** start TASK INPUTS **
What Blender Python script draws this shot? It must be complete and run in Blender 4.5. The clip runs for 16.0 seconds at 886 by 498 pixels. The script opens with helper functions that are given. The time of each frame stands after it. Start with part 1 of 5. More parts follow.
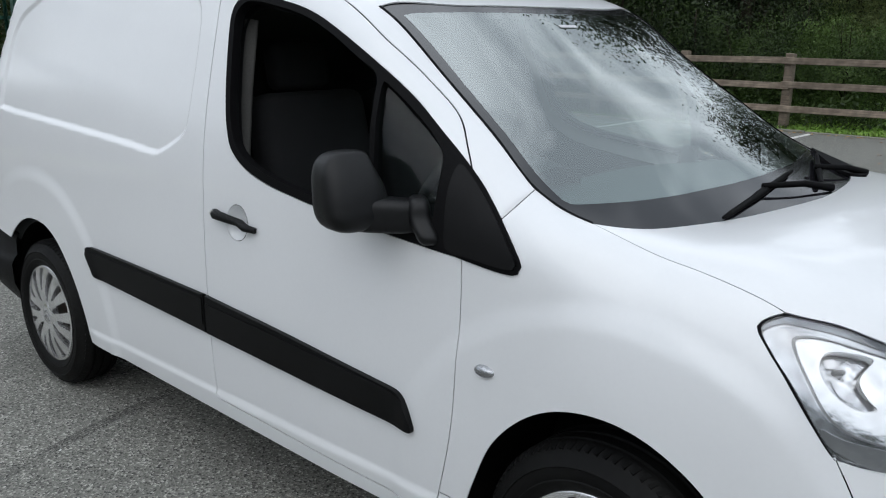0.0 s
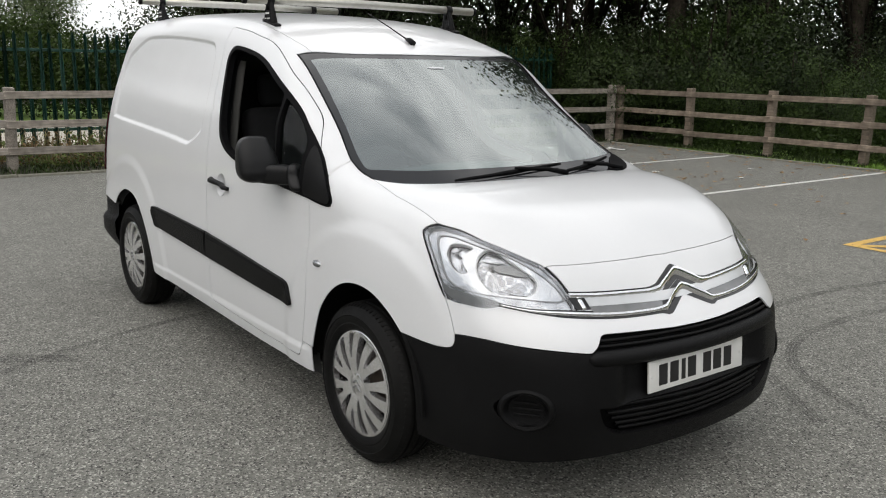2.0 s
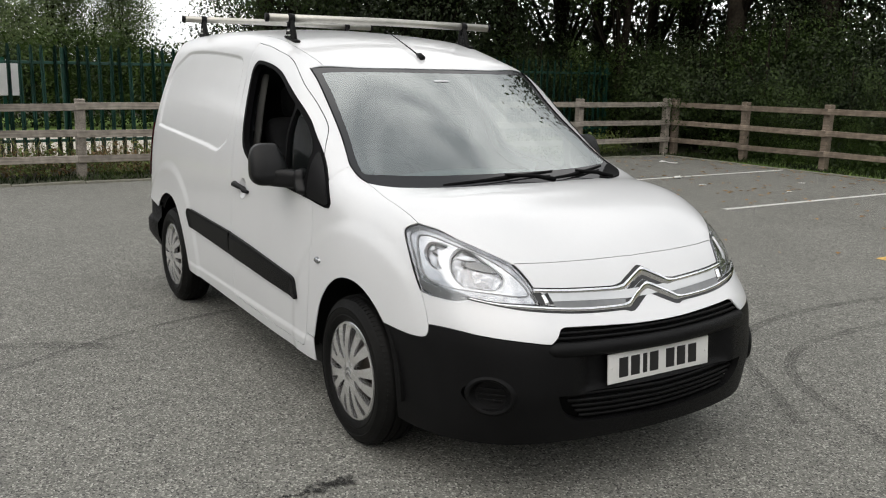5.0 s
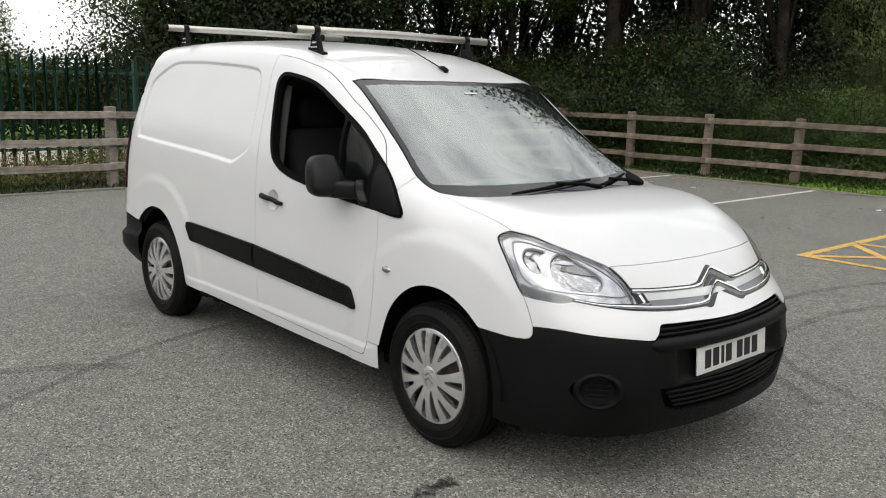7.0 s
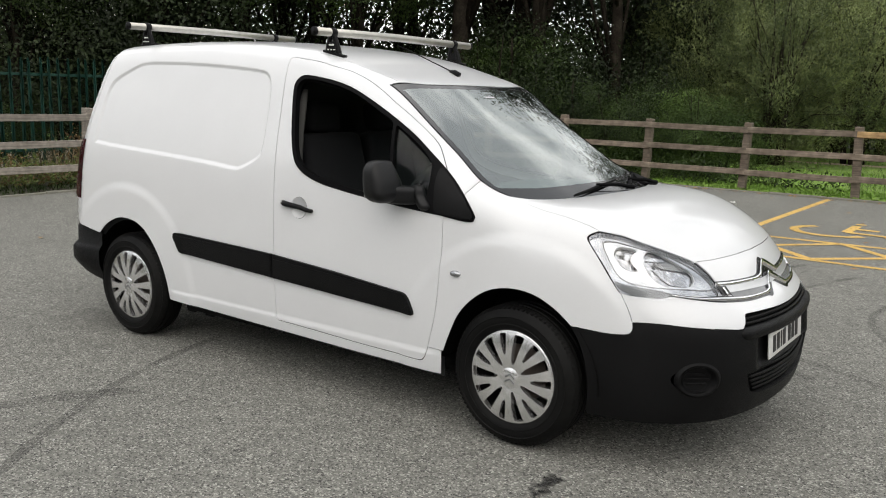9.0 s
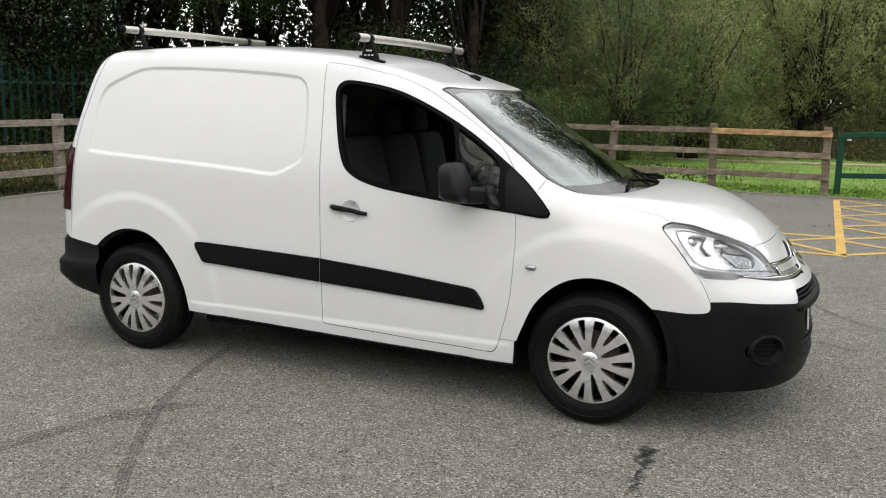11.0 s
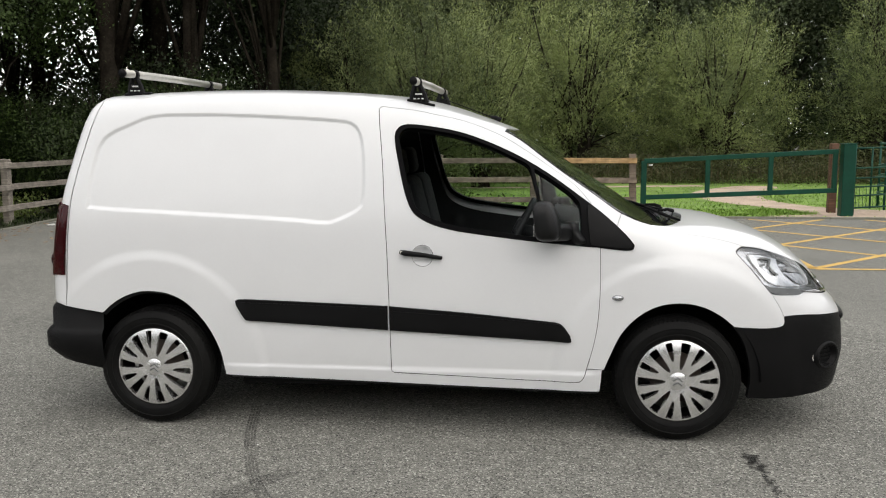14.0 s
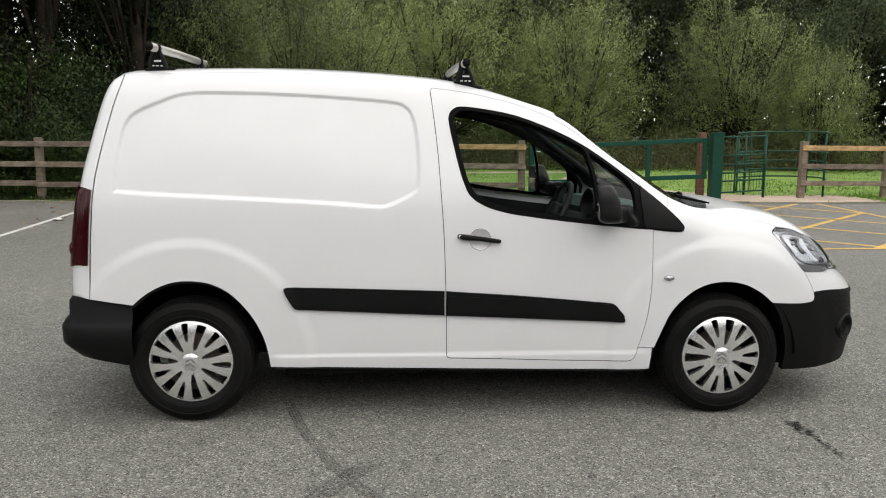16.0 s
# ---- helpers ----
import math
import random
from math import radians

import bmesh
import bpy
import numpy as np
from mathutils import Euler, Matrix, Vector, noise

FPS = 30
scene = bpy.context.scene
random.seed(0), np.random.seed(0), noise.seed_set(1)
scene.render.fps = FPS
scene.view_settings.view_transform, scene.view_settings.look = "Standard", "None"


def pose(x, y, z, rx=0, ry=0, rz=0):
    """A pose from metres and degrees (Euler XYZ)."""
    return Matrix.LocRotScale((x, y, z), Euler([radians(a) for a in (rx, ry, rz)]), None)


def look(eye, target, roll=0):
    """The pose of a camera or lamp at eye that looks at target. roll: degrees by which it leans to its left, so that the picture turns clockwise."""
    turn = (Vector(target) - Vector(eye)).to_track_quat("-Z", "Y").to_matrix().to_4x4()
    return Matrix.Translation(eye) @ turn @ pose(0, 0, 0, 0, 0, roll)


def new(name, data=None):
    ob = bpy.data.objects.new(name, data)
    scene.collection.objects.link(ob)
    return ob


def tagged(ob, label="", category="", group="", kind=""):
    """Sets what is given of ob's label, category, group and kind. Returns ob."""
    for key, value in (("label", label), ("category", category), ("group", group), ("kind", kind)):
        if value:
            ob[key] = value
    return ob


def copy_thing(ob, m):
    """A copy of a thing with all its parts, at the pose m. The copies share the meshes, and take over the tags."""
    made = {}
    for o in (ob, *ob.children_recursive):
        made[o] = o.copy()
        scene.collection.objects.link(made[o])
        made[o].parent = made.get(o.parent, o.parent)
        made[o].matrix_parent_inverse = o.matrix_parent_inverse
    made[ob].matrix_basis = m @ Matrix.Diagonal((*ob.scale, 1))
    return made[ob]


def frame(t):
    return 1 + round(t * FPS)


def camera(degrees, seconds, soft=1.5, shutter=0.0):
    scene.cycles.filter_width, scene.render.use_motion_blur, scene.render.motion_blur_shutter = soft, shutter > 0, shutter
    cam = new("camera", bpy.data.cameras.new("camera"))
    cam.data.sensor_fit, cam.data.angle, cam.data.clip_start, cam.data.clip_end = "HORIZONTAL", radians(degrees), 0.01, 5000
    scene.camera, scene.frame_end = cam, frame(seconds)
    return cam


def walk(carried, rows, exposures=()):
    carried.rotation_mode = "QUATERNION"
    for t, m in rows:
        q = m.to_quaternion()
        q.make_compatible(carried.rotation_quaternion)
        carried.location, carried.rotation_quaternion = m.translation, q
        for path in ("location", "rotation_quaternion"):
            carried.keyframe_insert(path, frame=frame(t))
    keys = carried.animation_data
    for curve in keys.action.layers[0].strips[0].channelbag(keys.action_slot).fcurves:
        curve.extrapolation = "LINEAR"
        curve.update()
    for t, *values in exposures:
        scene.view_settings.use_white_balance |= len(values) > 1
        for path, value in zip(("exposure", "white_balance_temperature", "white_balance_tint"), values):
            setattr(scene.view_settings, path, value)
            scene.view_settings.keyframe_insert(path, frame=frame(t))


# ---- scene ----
cam = camera(53.9, 16.0, soft=1.1)
PATH = [
    (0, (2.269, -2.296, 1.496), (0.947, -0.878, 1.004), 0.1),
    (0.5, (2.844, -2.471, 1.508), (1.445, -1.114, 1.062), -0.7),
    (1, (3.405, -2.472, 1.503), (1.931, -1.188, 1.08), -0.5),
    (1.5, (3.813, -2.537, 1.504), (2.295, -1.306, 1.08), -0.0),
    (2, (4.095, -2.482, 1.525), (2.523, -1.317, 1.107), 0.9),
    (2.5, (4.358, -2.256, 1.515), (2.717, -1.184, 1.117), 1.6),
    (3, (4.5, -2.24, 1.528), (2.82, -1.228, 1.135), 0.9),
    (5.5, (4.503, -2.48, 1.531), (2.854, -1.418, 1.141), 1.0),
    (6, (4.33, -2.657, 1.493), (2.735, -1.512, 1.113), 1.1),
    (6.5, (4.195, -2.917, 1.519), (2.659, -1.694, 1.141), 1.3),
    (7, (4.055, -3.189, 1.535), (2.586, -1.883, 1.168), 1.3),
    (7.5, (3.83, -3.318, 1.525), (2.434, -1.928, 1.183), 1.2),
    (8, (3.648, -3.564, 1.527), (2.319, -2.111, 1.18), 1.3),
    (8.5, (3.458, -3.821, 1.539), (2.23, -2.284, 1.176), 1.8),
    (9, (3.223, -3.975, 1.529), (2.076, -2.375, 1.172), 1.5),
    (11.5, (2.062, -4.865, 1.518), (1.364, -3.022, 1.179), 1.1),
    (12, (1.803, -5.0, 1.533), (1.194, -3.124, 1.204), 0.9),
    (12.5, (1.537, -5.148, 1.548), (1.007, -3.245, 1.23), 0.2),
    (13, (1.288, -5.128, 1.541), (0.861, -3.196, 1.252), -0.2),
    (13.5, (1.024, -5.126, 1.547), (0.689, -3.173, 1.28), -0.3),
    (14, (0.715, -5.176, 1.55), (0.476, -3.208, 1.284), -0.3),
    (14.5, (0.447, -5.139, 1.534), (0.3, -3.163, 1.27), 0.0),
    (15, (0.145, -5.179, 1.534), (0.087, -3.198, 1.263), 0.3),
    (15.5, (-0.158, -5.236, 1.55), (-0.115, -3.257, 1.26), 0.1),
    (16, (-0.418, -5.168, 1.53), (-0.274, -3.195, 1.234), 0.5),
]
EXPOSURES = [(0, -0.21, 6060, 9), (0.5, -0.30, 6120, 9), (1.0, -0.24, 6400, 9), (1.5, -0.13, 6600, 11), (3.0, -0.11, 6720, 11), (6.0, -0.06, 6760, 11), (9.0, 0.05, 6780, 11), (12.0, 0.09, 6820, 11.5), (16.0, 0.09, 6820, 11.5)]
walk(cam, [(t, look(eye, target, roll)) for t, eye, target, roll in PATH], EXPOSURES)

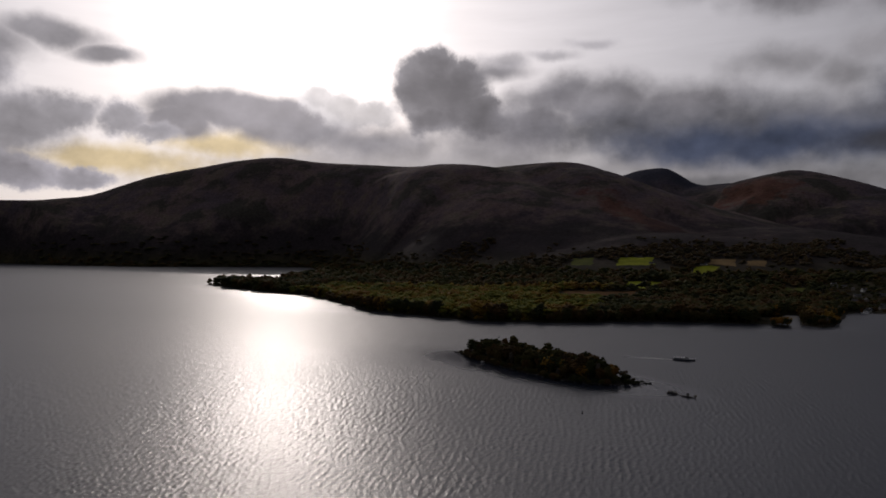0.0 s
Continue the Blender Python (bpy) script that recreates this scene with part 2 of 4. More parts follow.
def water_material():
    m, n, s = material("loch_water")
    where = n.add("ShaderNodeNewGeometry").outputs["Position"]
    gust = n.noise(n.scaled(where, 0.0022, 0.0045, 0, 25), 1.0, 4.0, 0.55)
    windy = n.add("ShaderNodeMapRange", gust, 0.36, 0.62, 0.75, 1.1).outputs[0]
    # the lee of the wooded island and the sheltered water along the shore
    xyz = n.add("ShaderNodeSeparateXYZ", where).outputs
    turb = n.math("MULTIPLY", n.math("SUBTRACT", n.noise(where, 0.02, 4.0), 0.5), 0.9)
    lx = n.math("DIVIDE", n.math("SUBTRACT", xyz[0], -225.0), 75.0)
    ly = n.math("DIVIDE", n.math("SUBTRACT", xyz[1], 590.0), 70.0)
    lee = n.math("ADD", n.math("SQRT", n.math("ADD", n.math("MULTIPLY", lx, lx), n.math("MULTIPLY", ly, ly))), turb)
    windy = n.math("MULTIPLY", windy, n.add("ShaderNodeMapRange", lee, 0.4, 1.7, 0.5, 1.0).outputs[0])
    # smooth water close in round the island, where its trees are mirrored
    ix, iy = n.math("ADD", xyz[0], 95.0), n.math("SUBTRACT", xyz[1], 556.0)
    iu = n.math("DIVIDE", n.math("SUBTRACT", n.math("MULTIPLY", ix, 0.865), n.math("MULTIPLY", iy, 0.5)), 108.0)
    iv = n.math("DIVIDE", n.math("ADD", n.math("MULTIPLY", ix, 0.5), n.math("MULTIPLY", iy, 0.865)), 38.0)
    close = n.math("ADD", n.math("SQRT", n.math("ADD", n.math("MULTIPLY", iu, iu), n.math("MULTIPLY", iv, iv))), n.math("MULTIPLY", turb, 0.5))
    mirrored = n.add("ShaderNodeMapRange", close, 0.85, 1.45, 0.35, 1.0).outputs[0]
    windy = n.math("MULTIPLY", windy, n.math("MULTIPLY_ADD", mirrored, 0.7, 0.3))
    # calm strips under the spit and along the wooded bank
    spit = n.math("MULTIPLY_ADD", n.math("ADD", xyz[0], 780.0), -0.602, n.math("MULTIPLY", n.math("SUBTRACT", xyz[1], 1240.0), -0.798))
    spit = n.math("MULTIPLY_ADD", turb, 70.0, spit)
    bank = n.math("MULTIPLY_ADD", turb, 40.0, n.math("MULTIPLY_ADD", n.math("ABSOLUTE", n.math("ADD", xyz[0], 170.0)), -0.24, xyz[1]))
    near_spit = n.math("MULTIPLY", n.step(spit, 140.0, 0.0), n.step(xyz[0], -400.0, -560.0))
    near_spit = n.math("MULTIPLY", near_spit, n.step(n.math("MULTIPLY_ADD", turb, 60.0, xyz[0]), -1240.0, -1060.0))
    near_bank = n.math("MULTIPLY", n.step(bank, 820.0, 900.0), n.step(n.math("ABSOLUTE", n.math("ADD", xyz[0], 140.0)), 420.0, 320.0))
    calm = n.math("MULTIPLY", n.math("MAXIMUM", near_spit, near_bank), 0.25)
    windy = n.math("MULTIPLY", windy, n.math("MULTIPLY_ADD", calm, -0.8, 1.0))
    swell = n.noise(n.scaled(where, 0.40, 0.14, 0), 1.0, 4.0, 0.6)
    chop = n.noise(n.scaled(where, 1.2, 0.5, 0, 12), 1.0, 5.0, 0.65)
    height = n.math("ADD", n.math("MULTIPLY", swell, 0.34), n.math("MULTIPLY", chop, 0.20))
    height = n.math("MULTIPLY", height, windy)
    bump = n.add("ShaderNodeBump", 1.0, 1.0)
    n.put(bump.inputs["Height"], height)
    n.put(s.inputs["Normal"], bump.outputs[0])
    s.inputs["Base Color"].default_value = (0.009, 0.012, 0.021, 1)
    # out in the open loch the wind raises ripples finer than the waves of the mesh
    gusty = n.add("ShaderNodeMapRange", xyz[1], 260.0, 820.0, 0.228, 0.37).outputs[0]
    sheltered = n.math("MULTIPLY", n.math("MULTIPLY_ADD", calm, -0.9, 1.0), n.add("ShaderNodeMapRange", lee, 0.4, 1.7, 0.86, 1.0).outputs[0])
    sheltered = n.math("MULTIPLY", sheltered, mirrored)
    n.put(s.inputs["Roughness"], n.math("MULTIPLY_ADD", n.math("MULTIPLY", gusty, sheltered), 1.0, 0.06))
    s.inputs["IOR"].default_value = 1.333
    return m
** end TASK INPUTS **
- WHAT IS ASKED -
Quote nothing but the lines that run from the line containing "from math import radians" through the line containing "scene.collection.objects.link(ob)", keeping both of them word for word.

- PROBLEM SOLUTION -
from math import radians

import bmesh
import bpy
import numpy as np
from mathutils import Euler, Matrix, Vector, noise

FPS = 30
scene = bpy.context.scene
random.seed(0), np.random.seed(0), noise.seed_set(1)
scene.render.fps = FPS
scene.view_settings.view_transform, scene.view_settings.look = "Standard", "None"


def pose(x, y, z, rx=0, ry=0, rz=0):
    """A pose from metres and degrees (Euler XYZ)."""
    return Matrix.LocRotScale((x, y, z), Euler([radians(a) for a in (rx, ry, rz)]), None)


def look(eye, target, roll=0):
    """The pose of a camera or lamp at eye that looks at target. roll: degrees by which it leans to its left, so that the picture turns clockwise."""
    turn = (Vector(target) - Vector(eye)).to_track_quat("-Z", "Y").to_matrix().to_4x4()
    return Matrix.Translation(eye) @ turn @ pose(0, 0, 0, 0, 0, roll)


def new(name, data=None):
    ob = bpy.data.objects.new(name, data)
    scene.collection.objects.link(ob)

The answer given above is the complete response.